* _Goal_
Omit pictures and quote the listing below line by line, from its start through the line that holds "return n_.outputs[0]".

* _Raw data_

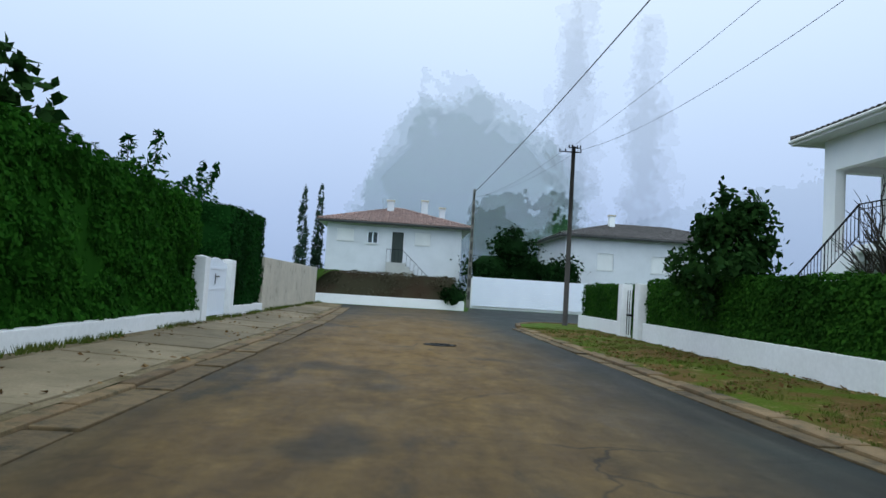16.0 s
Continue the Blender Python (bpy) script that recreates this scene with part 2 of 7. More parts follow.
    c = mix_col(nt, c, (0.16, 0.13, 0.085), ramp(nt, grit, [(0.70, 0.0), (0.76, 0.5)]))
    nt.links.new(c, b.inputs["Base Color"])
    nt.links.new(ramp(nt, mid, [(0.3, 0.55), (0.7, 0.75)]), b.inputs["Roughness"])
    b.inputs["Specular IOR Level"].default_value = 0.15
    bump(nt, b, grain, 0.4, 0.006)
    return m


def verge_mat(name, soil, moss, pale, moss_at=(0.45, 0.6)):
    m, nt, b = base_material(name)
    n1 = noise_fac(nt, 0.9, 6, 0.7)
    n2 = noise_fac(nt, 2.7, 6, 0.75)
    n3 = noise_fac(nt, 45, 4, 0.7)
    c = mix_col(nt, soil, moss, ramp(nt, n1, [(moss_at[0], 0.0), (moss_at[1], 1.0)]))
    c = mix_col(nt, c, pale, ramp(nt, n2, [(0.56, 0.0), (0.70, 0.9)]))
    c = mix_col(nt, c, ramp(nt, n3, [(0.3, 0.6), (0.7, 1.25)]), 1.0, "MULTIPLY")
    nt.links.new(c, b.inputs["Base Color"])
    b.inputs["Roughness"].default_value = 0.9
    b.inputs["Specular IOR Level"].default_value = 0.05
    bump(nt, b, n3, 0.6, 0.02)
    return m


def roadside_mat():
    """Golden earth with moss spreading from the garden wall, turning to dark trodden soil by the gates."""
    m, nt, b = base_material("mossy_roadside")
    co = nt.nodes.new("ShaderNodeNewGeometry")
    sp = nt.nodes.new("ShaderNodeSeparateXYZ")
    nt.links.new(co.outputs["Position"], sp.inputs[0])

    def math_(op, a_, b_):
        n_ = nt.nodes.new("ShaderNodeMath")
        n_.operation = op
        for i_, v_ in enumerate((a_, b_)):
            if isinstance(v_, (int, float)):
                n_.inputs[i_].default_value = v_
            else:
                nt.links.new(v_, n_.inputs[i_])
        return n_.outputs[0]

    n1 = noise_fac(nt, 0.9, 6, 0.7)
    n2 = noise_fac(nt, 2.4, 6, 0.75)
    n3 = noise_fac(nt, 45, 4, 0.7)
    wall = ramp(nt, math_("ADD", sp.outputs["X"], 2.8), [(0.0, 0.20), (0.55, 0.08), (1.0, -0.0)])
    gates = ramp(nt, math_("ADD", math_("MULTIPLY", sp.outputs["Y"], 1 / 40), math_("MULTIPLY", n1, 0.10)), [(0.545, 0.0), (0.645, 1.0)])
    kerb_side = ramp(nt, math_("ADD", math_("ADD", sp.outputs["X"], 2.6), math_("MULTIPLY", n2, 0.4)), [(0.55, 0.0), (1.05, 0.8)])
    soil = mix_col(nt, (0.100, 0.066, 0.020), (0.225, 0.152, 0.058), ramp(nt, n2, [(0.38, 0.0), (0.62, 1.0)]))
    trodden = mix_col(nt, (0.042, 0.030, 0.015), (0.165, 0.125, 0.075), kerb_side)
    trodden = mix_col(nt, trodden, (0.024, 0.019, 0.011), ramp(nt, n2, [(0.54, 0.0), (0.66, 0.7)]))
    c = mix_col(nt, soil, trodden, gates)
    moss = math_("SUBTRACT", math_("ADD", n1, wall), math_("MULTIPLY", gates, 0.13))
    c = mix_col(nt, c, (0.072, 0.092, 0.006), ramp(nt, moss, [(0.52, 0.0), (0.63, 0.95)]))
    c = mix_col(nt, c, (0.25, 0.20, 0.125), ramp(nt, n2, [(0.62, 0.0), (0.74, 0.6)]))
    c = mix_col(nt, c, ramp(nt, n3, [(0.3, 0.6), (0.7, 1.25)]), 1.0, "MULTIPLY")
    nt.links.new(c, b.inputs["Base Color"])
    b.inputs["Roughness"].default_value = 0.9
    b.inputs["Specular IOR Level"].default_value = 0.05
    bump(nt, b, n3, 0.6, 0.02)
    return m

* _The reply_
16.0 s
Continue the Blender Python (bpy) script that recreates this scene with part 2 of 7. More parts follow.
    c = mix_col(nt, c, (0.16, 0.13, 0.085), ramp(nt, grit, [(0.70, 0.0), (0.76, 0.5)]))
    nt.links.new(c, b.inputs["Base Color"])
    nt.links.new(ramp(nt, mid, [(0.3, 0.55), (0.7, 0.75)]), b.inputs["Roughness"])
    b.inputs["Specular IOR Level"].default_value = 0.15
    bump(nt, b, grain, 0.4, 0.006)
    return m


def verge_mat(name, soil, moss, pale, moss_at=(0.45, 0.6)):
    m, nt, b = base_material(name)
    n1 = noise_fac(nt, 0.9, 6, 0.7)
    n2 = noise_fac(nt, 2.7, 6, 0.75)
    n3 = noise_fac(nt, 45, 4, 0.7)
    c = mix_col(nt, soil, moss, ramp(nt, n1, [(moss_at[0], 0.0), (moss_at[1], 1.0)]))
    c = mix_col(nt, c, pale, ramp(nt, n2, [(0.56, 0.0), (0.70, 0.9)]))
    c = mix_col(nt, c, ramp(nt, n3, [(0.3, 0.6), (0.7, 1.25)]), 1.0, "MULTIPLY")
    nt.links.new(c, b.inputs["Base Color"])
    b.inputs["Roughness"].default_value = 0.9
    b.inputs["Specular IOR Level"].default_value = 0.05
    bump(nt, b, n3, 0.6, 0.02)
    return m


def roadside_mat():
    """Golden earth with moss spreading from the garden wall, turning to dark trodden soil by the gates."""
    m, nt, b = base_material("mossy_roadside")
    co = nt.nodes.new("ShaderNodeNewGeometry")
    sp = nt.nodes.new("ShaderNodeSeparateXYZ")
    nt.links.new(co.outputs["Position"], sp.inputs[0])

    def math_(op, a_, b_):
        n_ = nt.nodes.new("ShaderNodeMath")
        n_.operation = op
        for i_, v_ in enumerate((a_, b_)):
            if isinstance(v_, (int, float)):
                n_.inputs[i_].default_value = v_
            else:
                nt.links.new(v_, n_.inputs[i_])
        return n_.outputs[0]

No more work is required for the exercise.